Laka Foundation

Publication Laka-library:
Radionuclide release from severe accidents at nuclear power plants

AuthorAPS studygroup
Date
Classification 6.01.3.90/01 (NUCLEAR SAFETY - SOURCETERM)
Front

From the publication:

RADIONUCLIDE RELEASE FROM SEVERE ACCIDENTS AT NUCLEAR POWER PLANTS

EXECUTIVE SUMMARY

Report prepared by a study group of the American Physical Society under contract 
with the U.S. Nuclear Regulatory Commission

In 1983, the American Physical Society formed a study group on radionuclide 
release from severe accidents at nuclear power plants to "review the adequacy of 
the technical base upon which the phenomenological models for radionuclide release 
from postulated severe reactor accidents are constructed, the adequacy of the models 
themselves, and the correct use of the complex computer codes that incorporate these 
models in the analyses of accident sequences."

The impetus to the existing research came from the observation that much less 
radioactive iodine was released during the Three Mile Island accident than had 
been expected in an accident of that Magnitude. It is of obvious interest to 
inquire how general that observation is.

Although this executive summary describes, explains, and paraphrases some 
of the conclusions of this report, any reference should be to the specific 
conclusion as written in Chapter VIII rather than to the executive summary.
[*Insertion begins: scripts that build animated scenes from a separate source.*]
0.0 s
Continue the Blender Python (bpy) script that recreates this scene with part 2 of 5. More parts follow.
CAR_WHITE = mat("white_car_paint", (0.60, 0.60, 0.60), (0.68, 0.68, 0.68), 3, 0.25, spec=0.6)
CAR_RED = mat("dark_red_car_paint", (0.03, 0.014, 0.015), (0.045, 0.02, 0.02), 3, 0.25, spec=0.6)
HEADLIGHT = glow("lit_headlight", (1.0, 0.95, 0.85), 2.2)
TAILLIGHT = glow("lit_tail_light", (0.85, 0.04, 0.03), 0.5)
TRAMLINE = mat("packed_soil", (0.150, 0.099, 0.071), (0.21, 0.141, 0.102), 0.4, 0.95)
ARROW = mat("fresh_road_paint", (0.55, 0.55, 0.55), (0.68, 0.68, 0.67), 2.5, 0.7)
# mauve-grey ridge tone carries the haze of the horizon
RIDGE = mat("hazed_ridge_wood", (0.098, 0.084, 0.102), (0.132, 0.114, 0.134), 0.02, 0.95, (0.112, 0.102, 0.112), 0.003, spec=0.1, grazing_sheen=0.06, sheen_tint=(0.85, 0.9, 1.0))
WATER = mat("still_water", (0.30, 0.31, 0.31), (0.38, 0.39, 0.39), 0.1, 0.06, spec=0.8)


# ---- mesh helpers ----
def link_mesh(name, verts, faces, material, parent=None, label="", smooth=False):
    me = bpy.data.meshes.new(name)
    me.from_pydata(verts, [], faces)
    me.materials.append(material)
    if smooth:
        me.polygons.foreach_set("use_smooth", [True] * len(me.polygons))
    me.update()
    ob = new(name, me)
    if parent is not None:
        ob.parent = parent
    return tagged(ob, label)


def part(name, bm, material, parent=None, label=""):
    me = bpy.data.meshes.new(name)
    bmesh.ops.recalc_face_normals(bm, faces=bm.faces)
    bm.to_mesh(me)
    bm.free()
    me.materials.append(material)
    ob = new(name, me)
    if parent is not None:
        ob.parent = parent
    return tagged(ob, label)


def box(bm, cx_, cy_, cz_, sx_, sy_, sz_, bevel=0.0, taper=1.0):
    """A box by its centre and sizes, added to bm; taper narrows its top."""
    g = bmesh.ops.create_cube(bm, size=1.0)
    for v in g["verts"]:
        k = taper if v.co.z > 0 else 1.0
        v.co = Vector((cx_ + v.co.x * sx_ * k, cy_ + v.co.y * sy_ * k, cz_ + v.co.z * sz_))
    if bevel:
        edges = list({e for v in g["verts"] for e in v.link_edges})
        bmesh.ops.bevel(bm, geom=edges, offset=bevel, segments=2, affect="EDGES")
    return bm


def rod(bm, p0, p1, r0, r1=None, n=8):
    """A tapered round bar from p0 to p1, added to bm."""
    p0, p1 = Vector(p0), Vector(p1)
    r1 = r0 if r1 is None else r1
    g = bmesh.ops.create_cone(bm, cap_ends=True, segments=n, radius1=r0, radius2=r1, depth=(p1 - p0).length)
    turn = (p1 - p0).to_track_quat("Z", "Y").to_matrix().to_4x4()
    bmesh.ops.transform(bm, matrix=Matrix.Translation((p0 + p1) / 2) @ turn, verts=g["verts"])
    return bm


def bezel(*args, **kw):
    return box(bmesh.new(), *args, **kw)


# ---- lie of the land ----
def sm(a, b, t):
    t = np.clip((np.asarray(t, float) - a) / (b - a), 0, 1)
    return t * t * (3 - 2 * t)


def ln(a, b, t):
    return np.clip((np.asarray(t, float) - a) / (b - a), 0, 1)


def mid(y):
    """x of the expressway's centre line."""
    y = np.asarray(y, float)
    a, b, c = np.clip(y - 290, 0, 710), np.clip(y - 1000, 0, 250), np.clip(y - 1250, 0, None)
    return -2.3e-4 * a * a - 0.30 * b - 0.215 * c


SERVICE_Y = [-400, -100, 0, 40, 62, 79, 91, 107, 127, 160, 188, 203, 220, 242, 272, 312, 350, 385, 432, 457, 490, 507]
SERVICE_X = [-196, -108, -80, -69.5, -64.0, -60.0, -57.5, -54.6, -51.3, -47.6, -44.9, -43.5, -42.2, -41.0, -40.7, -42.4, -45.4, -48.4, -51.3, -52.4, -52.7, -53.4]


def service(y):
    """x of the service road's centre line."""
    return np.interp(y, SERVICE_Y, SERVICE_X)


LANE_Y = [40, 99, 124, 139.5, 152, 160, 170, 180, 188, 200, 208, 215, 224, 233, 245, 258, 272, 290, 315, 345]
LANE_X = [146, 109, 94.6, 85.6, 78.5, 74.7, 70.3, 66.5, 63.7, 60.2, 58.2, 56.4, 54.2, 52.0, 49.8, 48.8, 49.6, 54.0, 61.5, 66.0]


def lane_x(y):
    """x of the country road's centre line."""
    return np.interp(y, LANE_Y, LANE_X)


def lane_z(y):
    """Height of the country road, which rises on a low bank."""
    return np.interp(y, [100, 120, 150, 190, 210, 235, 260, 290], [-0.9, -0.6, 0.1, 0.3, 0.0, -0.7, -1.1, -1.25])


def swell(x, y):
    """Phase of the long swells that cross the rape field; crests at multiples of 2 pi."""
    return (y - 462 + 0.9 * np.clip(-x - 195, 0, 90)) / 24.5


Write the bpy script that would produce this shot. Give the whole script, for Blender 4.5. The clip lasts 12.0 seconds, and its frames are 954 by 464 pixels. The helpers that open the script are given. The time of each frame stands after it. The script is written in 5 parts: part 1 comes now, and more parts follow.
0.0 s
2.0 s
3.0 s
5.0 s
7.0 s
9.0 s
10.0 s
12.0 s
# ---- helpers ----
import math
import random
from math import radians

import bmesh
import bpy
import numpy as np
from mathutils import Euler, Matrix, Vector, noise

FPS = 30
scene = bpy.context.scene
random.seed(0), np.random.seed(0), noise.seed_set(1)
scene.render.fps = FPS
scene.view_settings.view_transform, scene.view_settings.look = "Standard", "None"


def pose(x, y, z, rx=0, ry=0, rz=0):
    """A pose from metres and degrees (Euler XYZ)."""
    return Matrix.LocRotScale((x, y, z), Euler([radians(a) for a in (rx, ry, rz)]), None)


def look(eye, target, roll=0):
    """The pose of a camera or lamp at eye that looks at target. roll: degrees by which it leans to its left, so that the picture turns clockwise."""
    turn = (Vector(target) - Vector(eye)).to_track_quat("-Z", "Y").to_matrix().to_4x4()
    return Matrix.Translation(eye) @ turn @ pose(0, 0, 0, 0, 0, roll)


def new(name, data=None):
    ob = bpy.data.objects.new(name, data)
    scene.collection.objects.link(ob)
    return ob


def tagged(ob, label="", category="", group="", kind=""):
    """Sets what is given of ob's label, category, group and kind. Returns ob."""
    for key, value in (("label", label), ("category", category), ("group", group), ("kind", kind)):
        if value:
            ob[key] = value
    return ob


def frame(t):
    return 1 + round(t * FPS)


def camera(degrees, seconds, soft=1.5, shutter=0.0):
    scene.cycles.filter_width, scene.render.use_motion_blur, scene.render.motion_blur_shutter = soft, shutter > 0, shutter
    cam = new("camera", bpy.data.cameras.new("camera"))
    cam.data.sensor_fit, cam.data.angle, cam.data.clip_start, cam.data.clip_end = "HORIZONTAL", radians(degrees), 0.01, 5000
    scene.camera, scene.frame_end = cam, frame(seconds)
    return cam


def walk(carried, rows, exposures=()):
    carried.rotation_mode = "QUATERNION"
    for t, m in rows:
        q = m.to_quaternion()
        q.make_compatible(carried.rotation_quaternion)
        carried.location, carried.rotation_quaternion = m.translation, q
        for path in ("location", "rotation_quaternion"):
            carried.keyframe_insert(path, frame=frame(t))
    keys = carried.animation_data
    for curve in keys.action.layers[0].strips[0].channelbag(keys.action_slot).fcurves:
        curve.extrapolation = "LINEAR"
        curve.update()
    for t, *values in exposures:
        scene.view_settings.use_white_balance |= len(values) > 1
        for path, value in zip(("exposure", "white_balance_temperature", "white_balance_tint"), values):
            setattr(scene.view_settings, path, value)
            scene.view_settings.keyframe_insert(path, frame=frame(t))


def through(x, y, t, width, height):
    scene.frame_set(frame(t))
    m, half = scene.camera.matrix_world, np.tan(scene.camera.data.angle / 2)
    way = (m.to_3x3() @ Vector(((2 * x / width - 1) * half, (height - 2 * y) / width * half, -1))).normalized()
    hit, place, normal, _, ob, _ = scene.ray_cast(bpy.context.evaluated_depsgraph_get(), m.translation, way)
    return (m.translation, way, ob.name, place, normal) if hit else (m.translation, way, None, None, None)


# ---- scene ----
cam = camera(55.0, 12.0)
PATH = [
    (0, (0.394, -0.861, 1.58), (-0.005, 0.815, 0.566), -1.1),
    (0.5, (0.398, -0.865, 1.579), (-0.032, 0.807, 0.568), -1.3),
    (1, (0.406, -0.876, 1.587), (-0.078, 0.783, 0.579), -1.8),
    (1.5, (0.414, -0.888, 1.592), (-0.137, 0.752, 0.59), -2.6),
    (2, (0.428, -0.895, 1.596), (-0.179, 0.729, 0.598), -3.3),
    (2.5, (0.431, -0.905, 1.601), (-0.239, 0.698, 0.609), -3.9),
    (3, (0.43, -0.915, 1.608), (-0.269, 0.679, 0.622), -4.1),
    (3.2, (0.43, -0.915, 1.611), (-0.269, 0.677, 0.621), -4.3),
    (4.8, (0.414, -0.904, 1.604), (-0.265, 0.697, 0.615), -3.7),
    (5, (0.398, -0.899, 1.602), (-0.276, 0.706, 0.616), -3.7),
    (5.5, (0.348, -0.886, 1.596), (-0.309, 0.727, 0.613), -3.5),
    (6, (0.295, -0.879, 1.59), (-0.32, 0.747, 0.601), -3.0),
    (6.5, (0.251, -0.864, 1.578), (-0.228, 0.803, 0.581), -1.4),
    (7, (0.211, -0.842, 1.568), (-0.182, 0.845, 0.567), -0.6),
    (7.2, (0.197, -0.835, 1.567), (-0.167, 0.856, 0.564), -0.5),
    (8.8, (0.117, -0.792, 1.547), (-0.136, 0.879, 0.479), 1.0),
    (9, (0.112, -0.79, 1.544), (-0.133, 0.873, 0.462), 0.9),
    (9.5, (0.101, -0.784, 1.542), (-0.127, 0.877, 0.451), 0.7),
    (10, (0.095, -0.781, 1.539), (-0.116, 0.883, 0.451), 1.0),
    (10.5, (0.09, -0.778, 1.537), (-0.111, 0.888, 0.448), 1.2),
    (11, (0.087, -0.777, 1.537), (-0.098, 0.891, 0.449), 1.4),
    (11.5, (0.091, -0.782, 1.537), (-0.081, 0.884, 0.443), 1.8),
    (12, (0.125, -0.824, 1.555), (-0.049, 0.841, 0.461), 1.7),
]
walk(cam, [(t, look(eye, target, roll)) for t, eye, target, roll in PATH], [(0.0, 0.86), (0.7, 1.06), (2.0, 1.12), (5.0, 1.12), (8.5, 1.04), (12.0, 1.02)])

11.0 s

This report is concerned with the release of radionuclides from a hypothetical 
severe nuclear reactor accident - - more severe than any that has yet taken place. 
It discusses both the predictions and the scientific basis for making them. Although 
we have not calculated probabilities of individual accident sequences, we have 
chosen for detailed discussion those sequences deemed by others to be "risk 
dominant" or to involve a wide range of physical and chemical phenomena.